Escape the Bad Credit Hotel
Better late than never, the US Treasury has launched an online campaign to explain people the how to survive the credit nightmare. The Bad Credit Hotel is a gloomy black & white video based experience that helps citizends understanding the mysteries of debt management.
The whole thing is conceived and designed pretty well, and despite the name you certainly cannot call it a humorous nor entertaining experience. But what I find really interesting is the choice of the Web as ideal media to deliver such an important and actual message.
The agencies are Lowe New York and Firstborn.
Rob Walker’s blog sent me your way - I work at a student-loan guarantor doing financial-literacy communications and was just looking at the Bad Credit Hotel this week. I think it could be useful, especially since it’s not *just* a web campaign - it’s part of a TV and print effort, and comes at the same time as a lot of other efforts from other people.
That particular website has some good calculators (“True cost” is nice), although the user-interface is kinda subpar.

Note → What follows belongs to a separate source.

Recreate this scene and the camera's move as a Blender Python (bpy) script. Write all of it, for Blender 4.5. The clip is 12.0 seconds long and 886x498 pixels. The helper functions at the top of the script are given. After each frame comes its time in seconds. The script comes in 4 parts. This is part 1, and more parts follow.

I’m curious to hear your opinions about the effect of large numbers of financial-literacy communications coming out in a somewhat uncoordinated fashion. Everyone who takes out federal student loans, for example, has to have entrance and exit counseling about how to manage their loans. Student-loan lenders, guarantors, servicers, colleges, high schools, and even credit-card issuers are offering increasing amounts of web-based, print, and in-person debt-management advice. Are they effective? Hard to say.
If past campaigns I’ve worked on are any indication, a well-targeted effort can cut loan delinquency by one or two percent, which pays for itself from the lender’s perspective, at least.